At the time, people didn't give the Cardinals much of a chance against Baylor, the then-defending national champion. Louisville senior Monique Reid remembered people saying, "The only way we were going to win is if Baylor's bus didn't show up."

The bus showed up.

And Baylor lost 82-81.

There's a similar buzz of Baylor dominance heading into Saturday's games at Greensboro Coliseum. The Lady Bears -- who will face fourth-seeded South Carolina in the regional semifinals (ESPN/ESPN App, 1:30 p.m. ET) after No. 3 seed NC State plays No. 2 Iowa (ESPN/ESPN App, 11:30 a.m. ET) -- are riding a nation-best 25-game winning streak since a 68-63 setback at Stanford on Dec. 15. They've won their past five games by an average margin of 36.2 points.

It seems the only thing that will keep Baylor from returning to the Final Four for the first time since it went 40-0 to capture the 2012 title is for the bus to be redirected to the North Carolina mountains.

Mulkey is taking nothing for granted.

"That's why it's called March Madness," said Mulkey, whose Lady Bears lost in the Sweet 16 last season and in the Elite Eight four straight years from 2014 to 2017. "There are no guarantees. Because we played these guys in December guarantees us nothing. If you think we're walking around here with our chests poked out and our heads really big and licking our chops, you don't know a heck of a lot about me and my personality. We have a respectful fear of everybody we play."

That message hasn't been lost on her players, who seemingly have put how they clobbered South Carolina 94-69 far behind them. It was the most points South Carolina had allowed at home since 2001.

"It's going to be a completely different game,'' said 6-foot-4 forward Lauren Cox, one half of Baylor's feared inside tandem. "Their transition game is really good. They're really quick."

Kalani Brown, the other half of Baylor's inside game at 6-7, remembers a South Carolina team that "never gave up'' despite a large margin. She expects a much more physical game this time.

But is there a reason to think the outcome won't be different?

South Carolina coach Dawn Staley said her team is healthier and more experienced than it was the first time around. She feels better equipped to allow her players to "fly around" and play freely than she did in the first meeting, when she loaded up in a zone hoping to slow Baylor's front line.

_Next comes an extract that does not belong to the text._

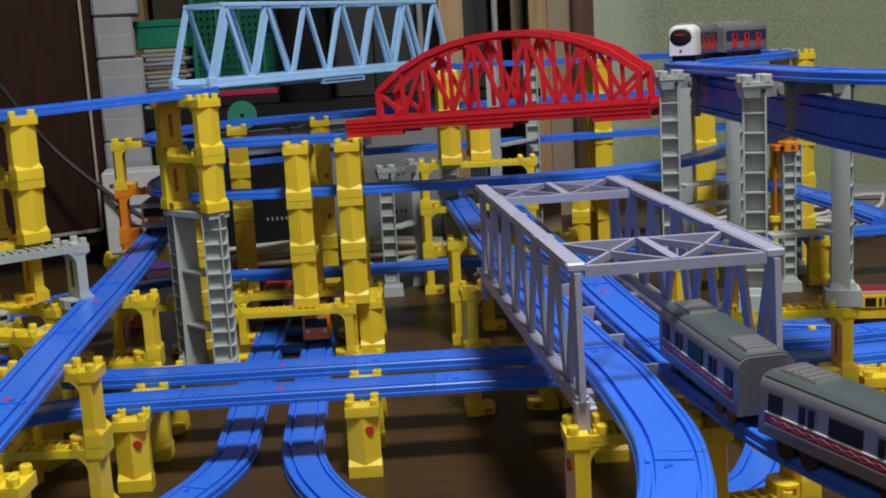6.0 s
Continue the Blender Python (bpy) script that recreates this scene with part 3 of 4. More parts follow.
track([(0.228, 1.80, L2), (0.236, 1.642, L2), (0.250, 1.368, L2), (0.257, 1.20, 0.137), (0.262, 1.06, 0.145), (0.272, 0.94, 0.145), (0.286, 0.80, 0.145), (0.2955, 0.72, 0.145), (0.2990, 0.658, 0.144), (0.3010, 0.605, 0.142), (0.2972, 0.56, 0.1395), (0.287, 0.515, 0.136), (0.262, 0.45, L2), (0.20, 0.40, L2)],
      "bright blue plastic toy track through the lilac bridge", dots=((0.268, 0.945, 0.145),))
track([(0.697, 1.30, L2), (0.692, 1.45, L2), (0.683, 1.535, L2), (0.676, 1.60, L2), (0.635, 1.71, L2), (0.547, 1.80, L2), (0.515, 1.841, L2), (0.439, 1.867, L2), (0.350, 1.819, L2), (0.306, 1.745, L2), (0.295, 1.66, L2), (0.308, 1.37, L2), (0.313, 1.20, 0.137), (0.318, 1.06, 0.145), (0.324, 0.937, 0.145), (0.339, 0.75, 0.145), (0.352, 0.66, 0.142), (0.377, 0.573, 0.136), (0.427, 0.497, L2), (0.52, 0.437, L2)],
      "bright blue plastic toy track through the lilac bridge", dots=((0.323, 0.94, 0.145),))
track(flat(L3, [(0.74, 1.80), (0.674, 1.694), (0.620, 1.620), (0.571, 1.553), (0.522, 1.486), (0.450, 1.425), (0.317, 1.380), (0.128, 1.378), (-0.03, 1.392), (-0.090, 1.418), (-0.132, 1.48), (-0.150, 1.57), (-0.140, 1.68), (-0.088, 1.775), (0.01, 1.825), (0.15, 1.850), (0.50, 1.905), (0.8, 1.92)]),
      "blue plastic toy track at the third level, looping round the back")
track(flat(L4, [(0.098, 1.374), (0.04, 1.388), (-0.038, 1.386), (-0.088, 1.410), (-0.132, 1.48), (-0.148, 1.56), (-0.136, 1.66), (-0.068, 1.755), (0.118, 1.835), (0.30, 1.875), (0.60, 1.92), (0.9, 1.94)]),
      "blue plastic toy track leading to the red bridge")
track([(-0.333, 0.839, 0.308), (-0.273, 0.972, 0.308), (-0.233, 1.084, 0.308), (-0.208, 1.150, 0.308), (-0.145, 1.254, 0.309), (-0.085, 1.308, 0.311), (-0.064, 1.338, 0.312), (-0.055, 1.372, 0.312)],
      "bright blue plastic toy track at the highest level")
TOP = 0.307
track([(0.235, 1.80, 0.312), (0.31, 1.90, 0.31), (0.40, 1.935, TOP), (0.50, 1.94, TOP), (0.60, 1.90, TOP), (0.68, 1.83, TOP), (0.71, 1.73, TOP), (0.650, 1.548, 0.3093), (0.575, 1.457, 0.3106), (0.508, 1.393, 0.3115), (0.468, 1.291, 0.3124), (0.468, 1.190, 0.3129), (0.482, 1.048, 0.3131), (0.487, 0.952, 0.3133), (0.497, 0.883, 0.3133), (0.523, 0.806, 0.3133), (0.592, 0.720, 0.3133)],
      "bright blue plastic toy track winding at the highest level")
track([(0.485, 1.325, 0.2812), (0.465, 1.216, 0.2824), (0.480, 1.048, 0.2776), (0.487, 0.952, 0.2746), (0.499, 0.883, 0.2712), (0.532, 0.806, 0.2660), (0.609, 0.720, 0.2643)],
      "blue rail hanging on edge below the upper track", mat=M_BLUE, tilt=-math.pi / 2)
track([(-0.318, 0.89, 0.2654), (-0.290, 0.992, 0.2617), (-0.272, 1.040, 0.2607)], "blue rail hanging on edge below the upper track", mat=M_BLUE, tilt=-math.pi / 2)


# ---- piers ----
LEG_W, LEG_D = 0.0118, 0.0272


def stud(bm, c, r, h, sides=8):
    """A round stud with a slightly drawn-in, hollow top."""
    ring = [(math.cos(2 * math.pi * (k + 0.5) / sides), math.sin(2 * math.pi * (k + 0.5) / sides)) for k in range(sides)]
    loft(bm, [[Vector((c[0] + r * q * u, c[1] + r * q * v, c[2] + z)) for u, v in ring] for q, z in ((1.0, 0.0), (0.97, h - 0.0008), (0.84, h), (0.52, h), (0.48, h - 0.0018))])


def leg_mesh(mat, side):
    """One leg: plain bands at foot and head, a ridged face between them, an open studded crown and an inner foot."""
    a, b = LEG_W / 2, LEG_D / 2
    f = a + 0.0018
    band = [(-a, -b - 0.0004), (f, -b - 0.0004), (f + 0.0002, 0), (f, b + 0.0004), (-a, b + 0.0004)]
    hexa = [(-a, -b + 0.0003), (a * 0.56, -b + 0.0001), (f - 0.0002, 0), (a * 0.56, b - 0.0001), (-a, b - 0.0003)]
    low, high = [0.0150, 0.0150, 0.0104, 0.0150, 0.0150], [U - 0.0112, U - 0.0112, U - 0.0092, U - 0.0112, U - 0.0112]
    rings = [(band, [0.0] * 5), (band, [0.0098] * 5), (hexa, low), (hexa, high), (band, [U - 0.0086] * 5), (band, [U - 0.0004] * 5)]
    bm = B()
    loft(bm, [[Vector((side * x, y, z)) for (x, y), z in zip(ring, zs)] for ring, zs in rings])
    # open crown reaching in towards the rail: plate, walls, ribs and four studs
    box(bm, (-side * 0.0118, 0, U - 0.0060), (0.0116, 0.0270, 0.0030))
    for y in (-0.0126, 0.0, 0.0126):
        box(bm, (-side * 0.0118, y, U - 0.0030), (0.0114, 0.0019, 0.0044))
    for x in (-0.0170, -0.0108):
        box(bm, (side * x, 0, U - 0.0032), (0.0017, 0.0268, 0.0044))
    for sy in (-0.0102, 0.0102):
        for sx in (-0.0138, 0.0034):
            stud(bm, (side * sx, sy, U - 0.0013), 0.0038, 0.0062)
    # foot turned inwards
    foot = [(-a + 0.0004, -0.0120), (-a - 0.0095, -0.0120), (-a - 0.0135, -0.0070), (-a - 0.0135, 0.0070), (-a - 0.0095, 0.0120), (-a + 0.0004, 0.0120)]
    loft(bm, [[Vector((side * x, y, z)) for x, y in foot] for z in (0.0, 0.0082)])
    return mesh_of("leg", bm, mat)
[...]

"Anything can happen at this stage of the game," Staley said. "I'm excited. We have no pressure. ... They're the No. 1 team in the country and have played extremely well all season. We're going to give it our best shot and see where it lands us.''

ESPN's Basketball Power Index rated Baylor (20 percent), Notre Dame (22.5 percent) and UConn (21.5 percent) as co-favorites to win the national title before the tournament. Notre Dame got a slight nod because it had what was perceived an easier path to the Final Four.

That Baylor (33-1) has to play a South Carolina (23-9) team not far removed from winning it all and then potentially face Iowa (28-6) and star center Megan Gustafson (6-3) is a tall task for any team.

Gustafson, the espnW national player of the year and a first-team espnW All-American, isn't looking past NC State (28-5), but she admits it will take "one of our best games'' to beat Baylor should they meet in the Elite Eight.

"If we face Baylor, I'm really excited for that matchup,'' she said. "Everyone in the country is, honestly.''

Baylor just hopes to avoid another upset like the one in 2013. Louisville pulled off the shocker by making 16 of 25 3-pointers and showing Baylor a physicality it hadn't experienced to that point.

"You can't compare South Carolina to Louisville," Mulkey insisted. "Those teams are totally different."

But you can compare what happened in 2013 to what Baylor faces now.

"If we were playing a team that had not won a game all year, I'm going to do the same thing in that locker room, the same kind of scouting report, because that's how I coach," Mulkey said. "I have a respectful fear of the next opponent."